◆ GOAL ◆
Below is a listing to transcribe in full and exactly; keep the pictures out.

◆ SUPPLIED INFORMATION ◆
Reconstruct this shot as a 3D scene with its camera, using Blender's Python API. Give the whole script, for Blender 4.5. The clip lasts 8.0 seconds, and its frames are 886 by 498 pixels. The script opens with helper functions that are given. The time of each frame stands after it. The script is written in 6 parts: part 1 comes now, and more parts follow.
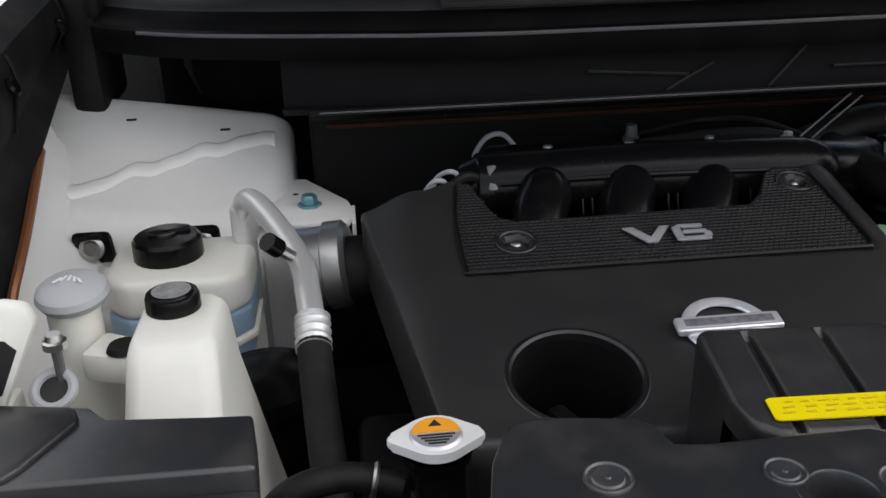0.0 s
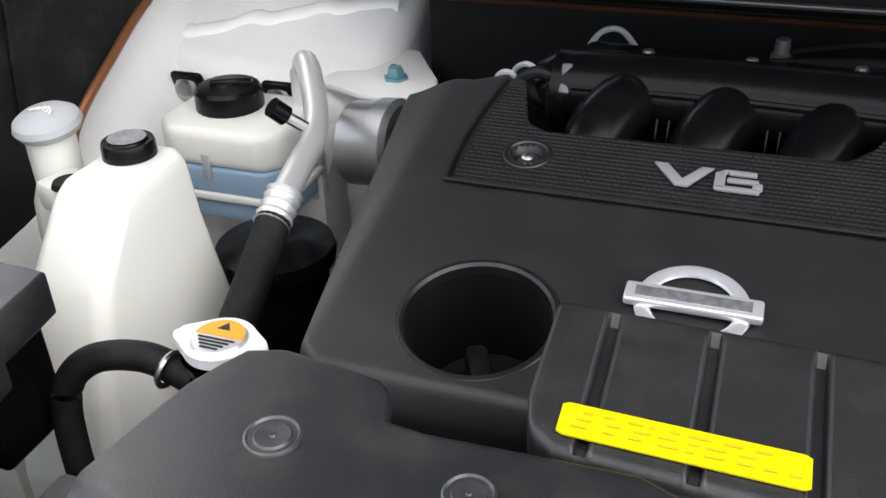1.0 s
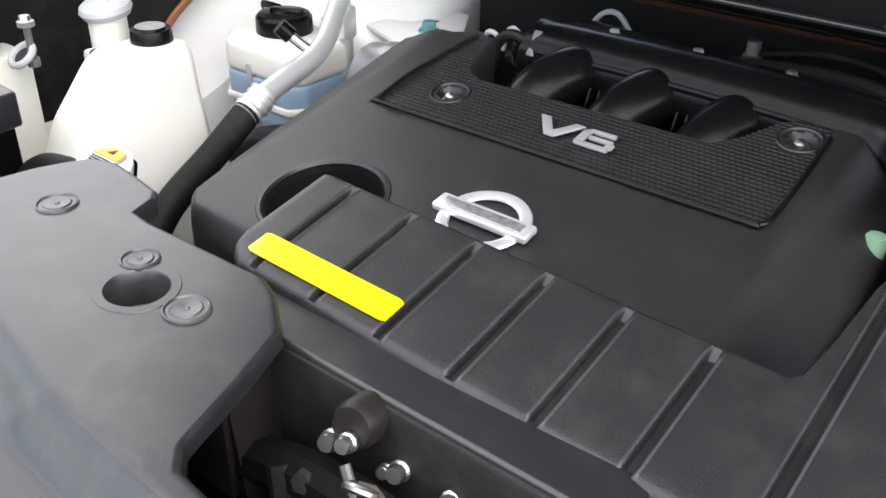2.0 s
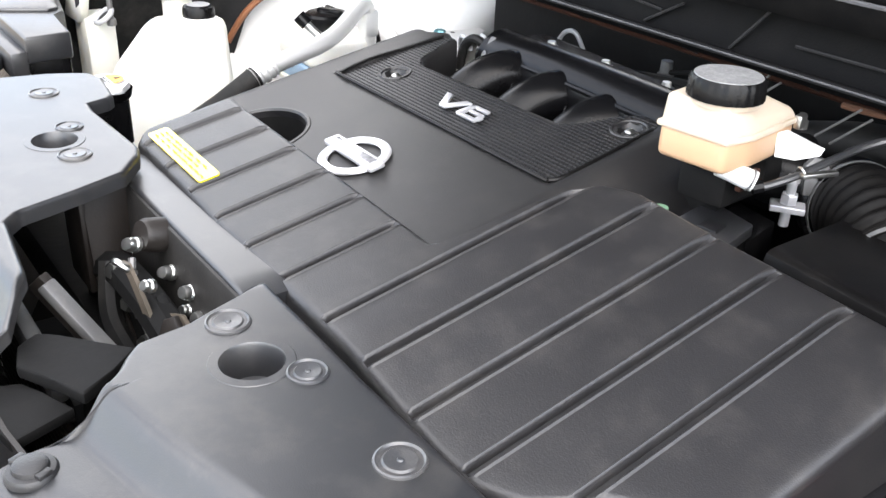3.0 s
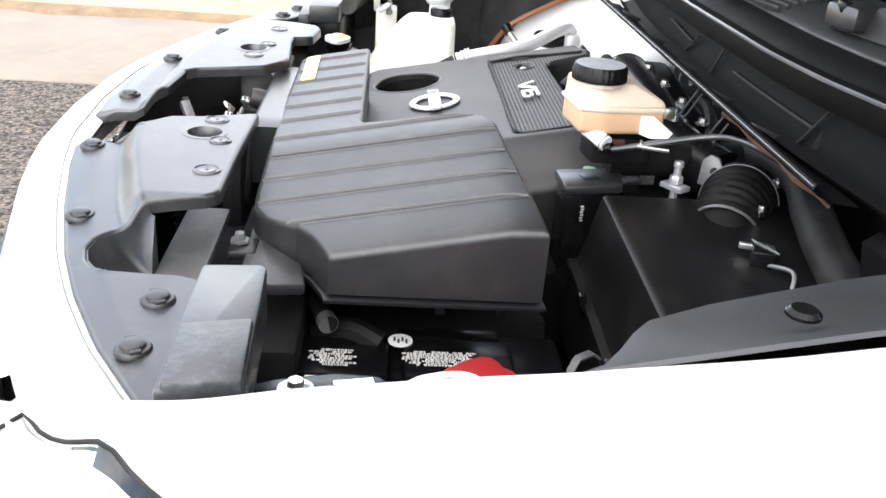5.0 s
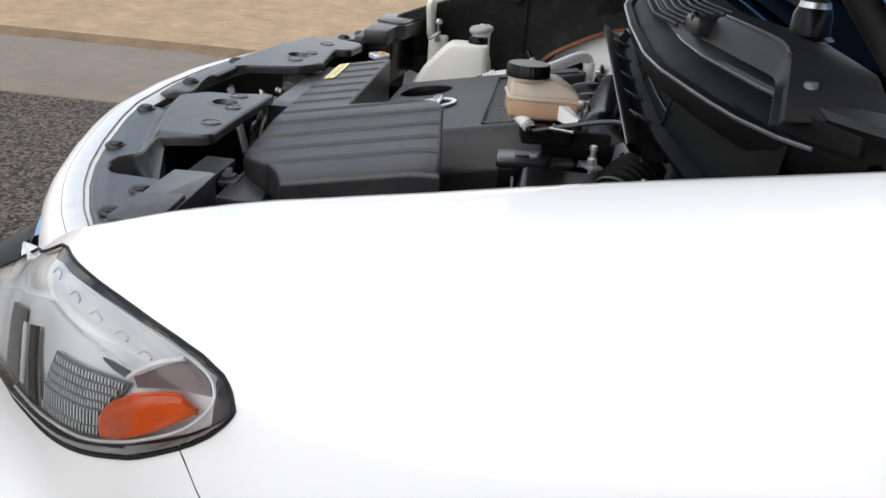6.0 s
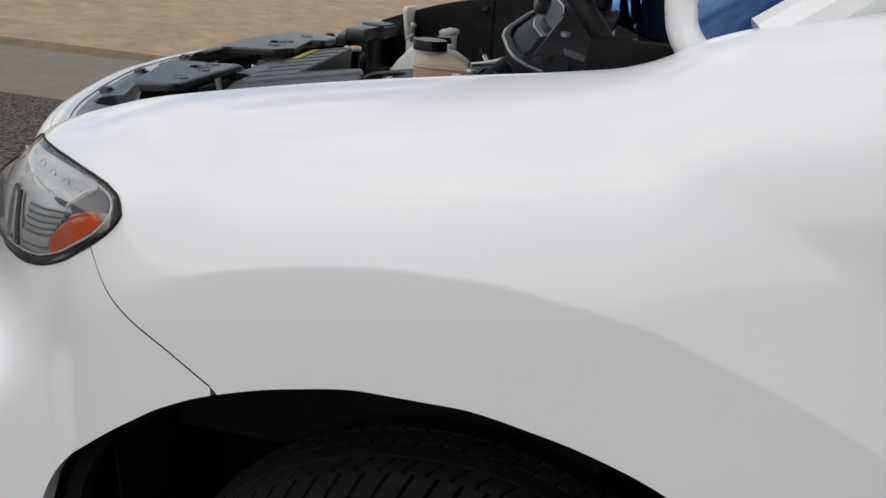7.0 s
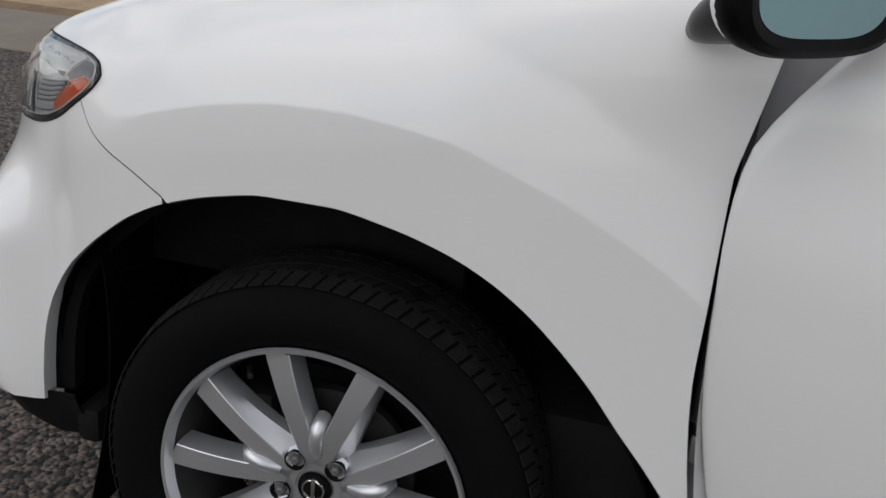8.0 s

◆ REPLY ◆
Reconstruct this shot as a 3D scene with its camera, using Blender's Python API. Give the whole script, for Blender 4.5. The clip lasts 8.0 seconds, and its frames are 886 by 498 pixels. The script opens with helper functions that are given. The time of each frame stands after it. The script is written in 6 parts: part 1 comes now, and more parts follow.
0.0 s
1.0 s
2.0 s
3.0 s
5.0 s
6.0 s
7.0 s
8.0 s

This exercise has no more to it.